Enclosure, Hobartstown, Co. Kildare
Co. Kildare |
Enclosures
Somewhere beneath the fields of Hobartstown in County Kildare, a cluster of circular and near-circular features lies invisible at ground level, detectable only from the air. Aerial photographs reveal cropmarks, the faint differential growth in vegetation that betrays buried archaeology below the soil, outlining a complex of four annular and penannular enclosures, meaning fully closed rings and incomplete or broken rings, with estimated diameters ranging from roughly 25 to 35 metres. Alongside these sits a single sub-rectangular enclosure measuring approximately 40 metres north to south and 60 metres east to west. The site is not marked by any visible monument; it exists, in practical terms, only as a pattern of darker and lighter crop growth visible on certain photographs taken from above.
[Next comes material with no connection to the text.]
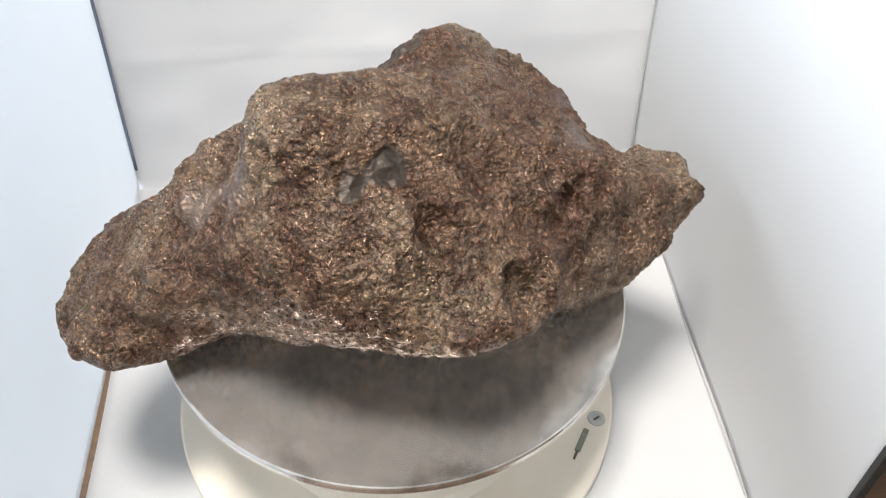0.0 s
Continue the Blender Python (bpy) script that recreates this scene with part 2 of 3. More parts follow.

The enclosures are considered likely candidates for ring-barrows or ring-ditches, two related but distinct prehistoric monument types. A ring-barrow typically consists of a low burial mound encircled by a ditch and outer bank, while a ring-ditch is the surviving trace of such a monument after centuries of ploughing have levelled the central mound, leaving only the encircling cut visible as a cropmark. Such features are commonly associated with Bronze Age funerary activity, though they can span a considerable chronological range. The photographs used to identify the Hobartstown complex were taken as part of the Cambridge University Collection of Aerial Photography, and the site does not stand alone in the landscape; several comparable sites have been recorded in the immediate vicinity, suggesting this part of Kildare may once have held a more extensive concentration of prehistoric ceremonial or burial activity than the present, unremarkable surface of the land would suggest.